* [What this task involves] Would you output the whole listing below, exactly as it reads?
* BEGIN Data segment *
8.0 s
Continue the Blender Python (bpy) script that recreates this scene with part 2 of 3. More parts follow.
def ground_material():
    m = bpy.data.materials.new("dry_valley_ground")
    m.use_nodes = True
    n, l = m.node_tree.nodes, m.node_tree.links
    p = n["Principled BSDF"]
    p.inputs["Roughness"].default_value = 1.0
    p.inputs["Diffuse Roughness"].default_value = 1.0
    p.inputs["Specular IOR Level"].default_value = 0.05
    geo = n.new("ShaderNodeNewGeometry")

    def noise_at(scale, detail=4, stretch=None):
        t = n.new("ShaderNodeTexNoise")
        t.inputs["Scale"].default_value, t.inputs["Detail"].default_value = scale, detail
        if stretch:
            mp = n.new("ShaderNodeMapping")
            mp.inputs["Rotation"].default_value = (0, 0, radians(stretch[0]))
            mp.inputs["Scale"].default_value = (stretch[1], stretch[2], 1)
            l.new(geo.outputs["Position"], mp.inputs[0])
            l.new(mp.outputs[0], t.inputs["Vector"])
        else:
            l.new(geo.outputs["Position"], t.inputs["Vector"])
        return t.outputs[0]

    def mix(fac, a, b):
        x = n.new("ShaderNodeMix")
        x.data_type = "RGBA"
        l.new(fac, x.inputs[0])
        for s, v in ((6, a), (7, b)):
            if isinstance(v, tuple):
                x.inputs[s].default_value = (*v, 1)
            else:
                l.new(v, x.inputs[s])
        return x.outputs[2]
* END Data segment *
* [Result of this task]
8.0 s
Continue the Blender Python (bpy) script that recreates this scene with part 2 of 3. More parts follow.
def ground_material():
    m = bpy.data.materials.new("dry_valley_ground")
    m.use_nodes = True
    n, l = m.node_tree.nodes, m.node_tree.links
    p = n["Principled BSDF"]
    p.inputs["Roughness"].default_value = 1.0
    p.inputs["Diffuse Roughness"].default_value = 1.0
    p.inputs["Specular IOR Level"].default_value = 0.05
    geo = n.new("ShaderNodeNewGeometry")

    def noise_at(scale, detail=4, stretch=None):
        t = n.new("ShaderNodeTexNoise")
        t.inputs["Scale"].default_value, t.inputs["Detail"].default_value = scale, detail
        if stretch:
            mp = n.new("ShaderNodeMapping")
            mp.inputs["Rotation"].default_value = (0, 0, radians(stretch[0]))
            mp.inputs["Scale"].default_value = (stretch[1], stretch[2], 1)
            l.new(geo.outputs["Position"], mp.inputs[0])
            l.new(mp.outputs[0], t.inputs["Vector"])
        else:
            l.new(geo.outputs["Position"], t.inputs["Vector"])
        return t.outputs[0]

    def mix(fac, a, b):
        x = n.new("ShaderNodeMix")
        x.data_type = "RGBA"
        l.new(fac, x.inputs[0])
        for s, v in ((6, a), (7, b)):
            if isinstance(v, tuple):
                x.inputs[s].default_value = (*v, 1)
            else:
                l.new(v, x.inputs[s])
        return x.outputs[2]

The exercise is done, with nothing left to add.